→ Supplied information
+++++
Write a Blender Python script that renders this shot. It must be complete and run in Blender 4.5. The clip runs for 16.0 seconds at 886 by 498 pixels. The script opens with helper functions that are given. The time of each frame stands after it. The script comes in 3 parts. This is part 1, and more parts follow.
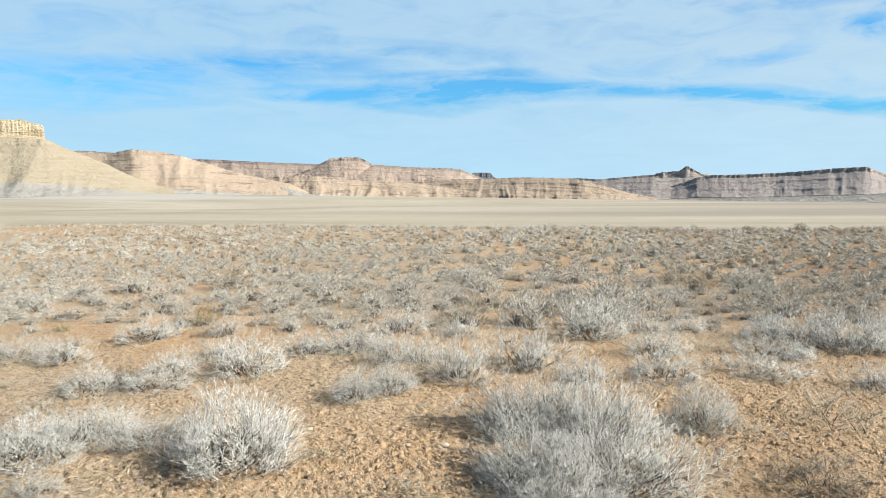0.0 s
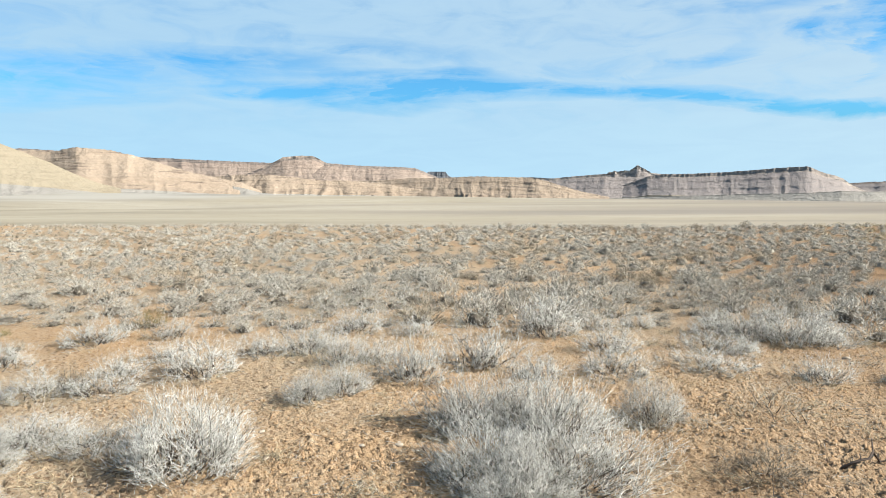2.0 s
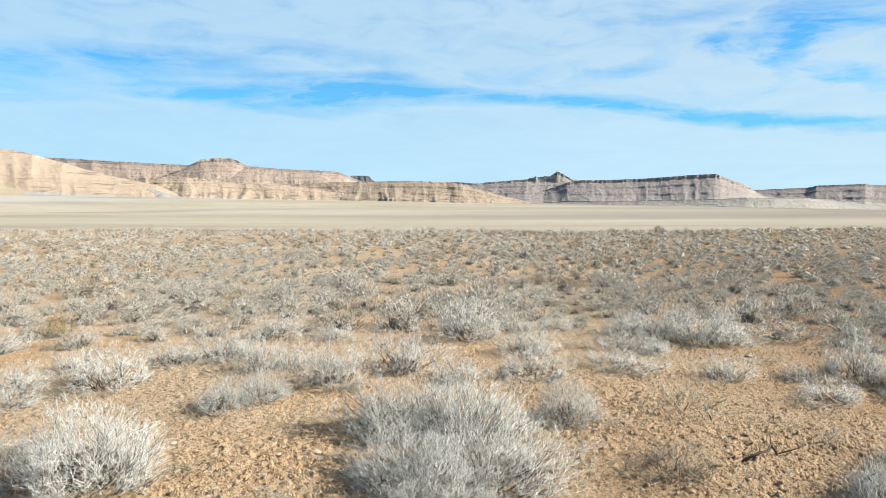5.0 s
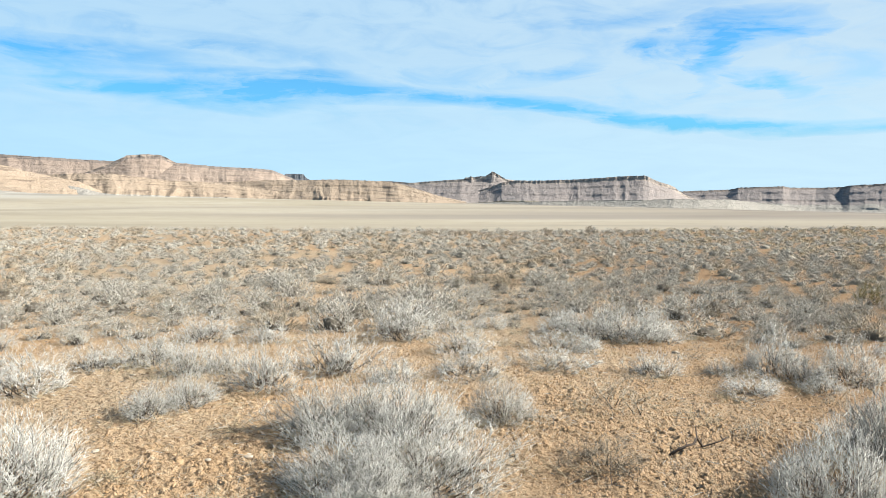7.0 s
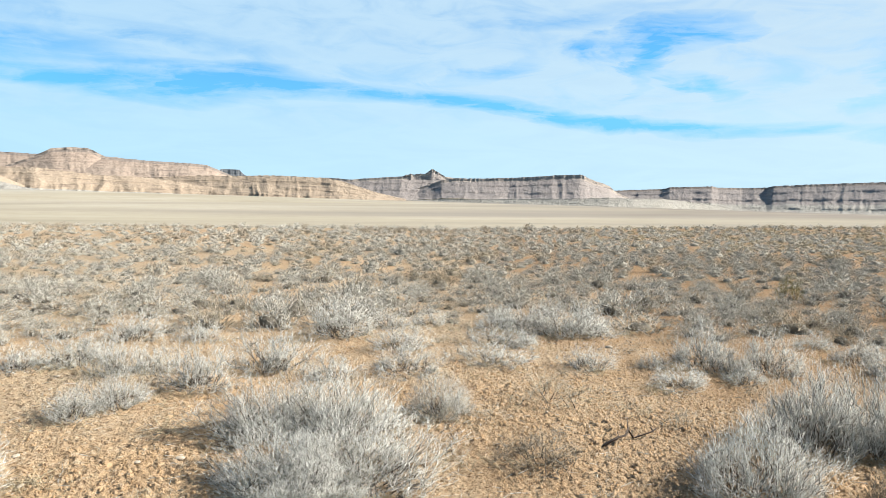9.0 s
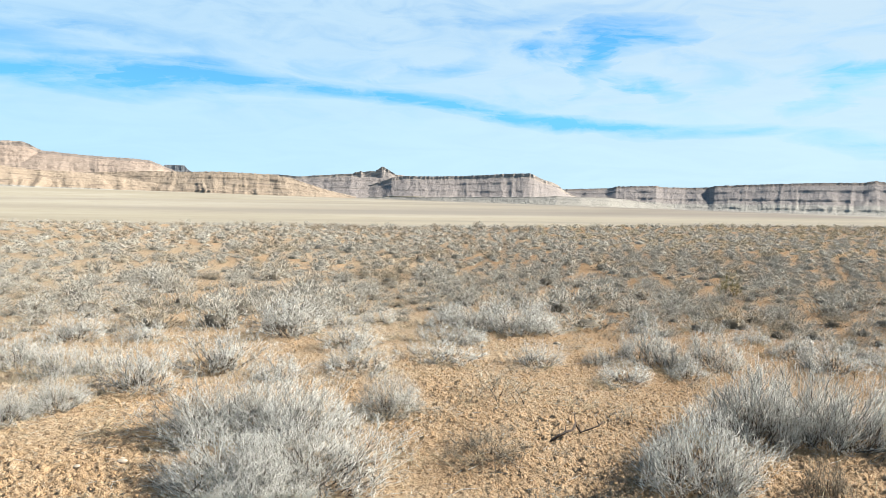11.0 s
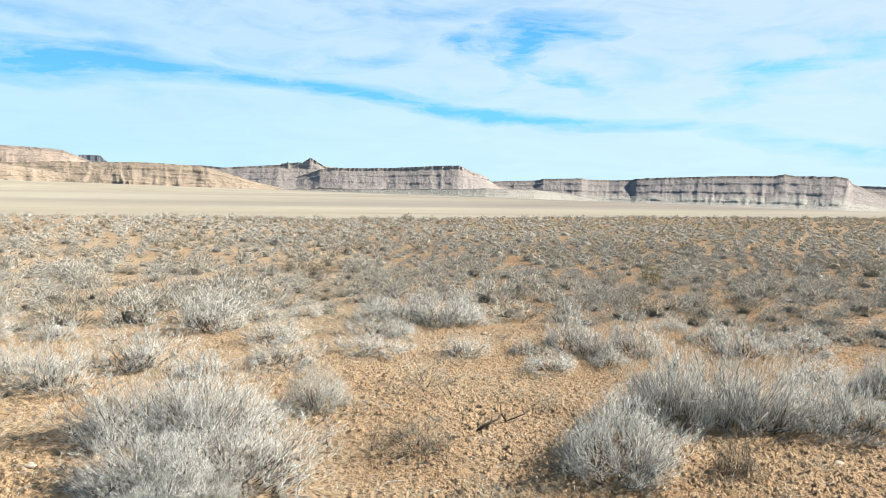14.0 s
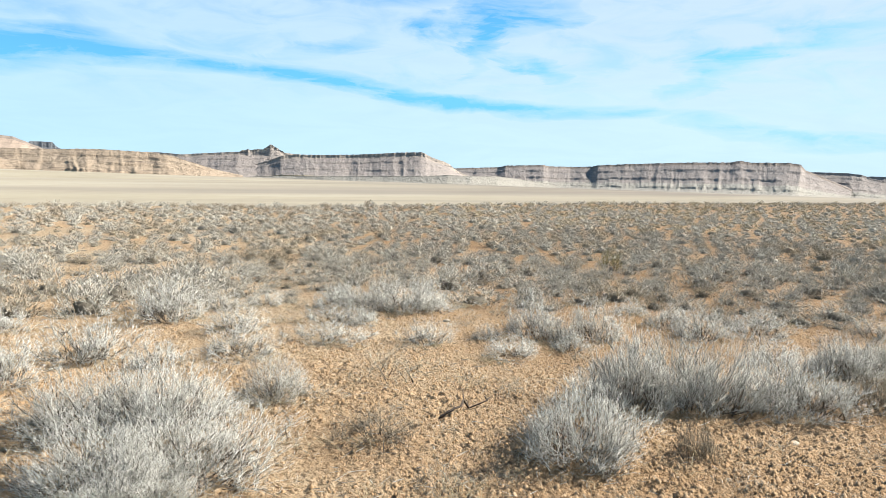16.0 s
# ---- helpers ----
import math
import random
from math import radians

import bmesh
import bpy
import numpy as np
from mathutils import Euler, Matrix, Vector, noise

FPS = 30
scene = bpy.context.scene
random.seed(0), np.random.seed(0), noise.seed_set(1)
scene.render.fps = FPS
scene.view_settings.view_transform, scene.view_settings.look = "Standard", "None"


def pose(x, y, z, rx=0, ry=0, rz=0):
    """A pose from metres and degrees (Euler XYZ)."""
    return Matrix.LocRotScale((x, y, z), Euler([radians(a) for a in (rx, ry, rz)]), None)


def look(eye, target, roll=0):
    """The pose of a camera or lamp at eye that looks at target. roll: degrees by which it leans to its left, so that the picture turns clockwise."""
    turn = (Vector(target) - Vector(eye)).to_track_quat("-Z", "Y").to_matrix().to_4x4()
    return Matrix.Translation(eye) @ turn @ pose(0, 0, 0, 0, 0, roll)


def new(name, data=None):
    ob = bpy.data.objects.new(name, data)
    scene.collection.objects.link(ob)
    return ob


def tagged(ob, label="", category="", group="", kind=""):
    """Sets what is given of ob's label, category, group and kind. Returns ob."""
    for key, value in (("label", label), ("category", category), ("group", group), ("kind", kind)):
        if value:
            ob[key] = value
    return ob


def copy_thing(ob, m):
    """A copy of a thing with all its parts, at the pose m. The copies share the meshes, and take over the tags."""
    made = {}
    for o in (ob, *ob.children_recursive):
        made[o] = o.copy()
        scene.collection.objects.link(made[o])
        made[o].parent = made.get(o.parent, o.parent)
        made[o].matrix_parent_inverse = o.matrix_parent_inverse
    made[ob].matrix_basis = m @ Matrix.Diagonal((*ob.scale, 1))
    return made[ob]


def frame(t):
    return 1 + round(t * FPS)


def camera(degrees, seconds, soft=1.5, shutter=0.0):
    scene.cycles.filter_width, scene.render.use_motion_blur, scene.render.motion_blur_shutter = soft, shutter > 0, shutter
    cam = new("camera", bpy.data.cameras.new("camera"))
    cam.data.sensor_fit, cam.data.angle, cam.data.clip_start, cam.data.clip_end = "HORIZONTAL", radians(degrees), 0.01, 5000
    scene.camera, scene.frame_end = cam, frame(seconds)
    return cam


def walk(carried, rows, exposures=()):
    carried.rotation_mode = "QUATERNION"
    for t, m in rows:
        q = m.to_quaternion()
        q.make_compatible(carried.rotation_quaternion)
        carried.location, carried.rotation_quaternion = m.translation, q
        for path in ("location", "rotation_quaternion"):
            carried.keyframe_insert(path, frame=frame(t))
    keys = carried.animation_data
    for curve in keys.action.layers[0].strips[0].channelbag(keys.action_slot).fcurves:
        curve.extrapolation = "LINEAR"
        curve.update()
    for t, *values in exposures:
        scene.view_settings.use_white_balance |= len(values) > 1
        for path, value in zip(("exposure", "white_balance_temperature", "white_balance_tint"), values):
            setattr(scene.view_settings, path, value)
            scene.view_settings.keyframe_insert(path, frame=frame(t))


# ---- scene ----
def aim(x, y, z, yaw, pitch, roll):
    """A camera at x, y, z that looks yaw degrees to the right of the y axis, pitch degrees up."""
    a, b = radians(yaw), radians(pitch)
    way = Vector((math.sin(a) * math.cos(b), math.cos(a) * math.cos(b), math.sin(b)))
    return look((x, y, z), Vector((x, y, z)) + way, roll)


# seconds, x, y, z, yaw, pitch, roll: a slow turn to the right on the spot
ROWS = (
    (0, 0.000, -0.000, 1.600, -18.85, -4.48, -0.57), (0.5, 0.004, 0.006, 1.598, -18.26, -4.70, -0.64),
    (1, 0.007, -0.001, 1.602, -17.40, -4.78, -0.63), (1.5, 0.008, 0.009, 1.602, -16.35, -4.71, -0.64),
    (2, 0.012, 0.008, 1.600, -15.25, -4.60, -0.61), (2.5, 0.021, 0.010, 1.599, -14.17, -4.49, -0.62),
    (3, 0.029, 0.008, 1.598, -13.12, -4.40, -0.67), (3.5, 0.036, 0.009, 1.598, -12.12, -4.37, -0.66),
    (4, 0.040, 0.005, 1.601, -11.14, -4.34, -0.54), (6.5, 0.045, 0.034, 1.598, -5.38, -4.31, 0.06),
    (7, 0.045, 0.033, 1.600, -3.91, -4.35, 0.14), (7.5, 0.049, 0.030, 1.598, -2.49, -4.39, 0.29),
    (8, 0.052, 0.030, 1.597, -1.15, -4.44, 0.41), (8.5, 0.054, 0.022, 1.596, -0.00, -4.48, 0.52),
    (9, 0.056, 0.027, 1.595, 0.98, -4.53, 0.61), (11.5, 0.057, 0.022, 1.593, 5.85, -4.67, 1.02),
    (12, 0.063, 0.018, 1.594, 6.64, -4.69, 1.06), (12.5, 0.061, 0.021, 1.594, 7.68, -4.77, 1.18),
    (13, 0.069, 0.019, 1.592, 8.67, -4.87, 1.16), (13.5, 0.073, 0.023, 1.595, 9.70, -5.01, 1.11),
    (14, 0.082, 0.030, 1.593, 10.71, -5.19, 1.11), (14.5, 0.093, 0.034, 1.591, 11.60, -5.43, 1.11),
    (15, 0.098, 0.060, 1.587, 12.46, -5.71, 1.13), (15.5, 0.104, 0.078, 1.585, 13.15, -5.97, 1.10),
    (16, 0.108, 0.084, 1.584, 13.71, -6.19, 1.01))
cam = camera(63.94, 16.0, soft=0.5)
walk(cam, [(t, aim(*row)) for t, *row in ROWS], exposures=((0.0, 1.05, 6420, 10), (3.5, 1.10, 6440, 10), (7.0, 1.18, 6490, 10), (9.0, 1.22, 6510, 10), (12.5, 1.27, 6540, 10), (16.0, 1.30, 6580, 10)))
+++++
→ Task requirements
Output only the lines from the one containing "scene.view_settings.use_white_balance |= len(values)" through the one containing "return look((x, y, z), Vector((x, y, z))", inclusive, exactly as written.

→ Output for this task
        scene.view_settings.use_white_balance |= len(values) > 1
        for path, value in zip(("exposure", "white_balance_temperature", "white_balance_tint"), values):
            setattr(scene.view_settings, path, value)
            scene.view_settings.keyframe_insert(path, frame=frame(t))


# ---- scene ----
def aim(x, y, z, yaw, pitch, roll):
    """A camera at x, y, z that looks yaw degrees to the right of the y axis, pitch degrees up."""
    a, b = radians(yaw), radians(pitch)
    way = Vector((math.sin(a) * math.cos(b), math.cos(a) * math.cos(b), math.sin(b)))
    return look((x, y, z), Vector((x, y, z)) + way, roll)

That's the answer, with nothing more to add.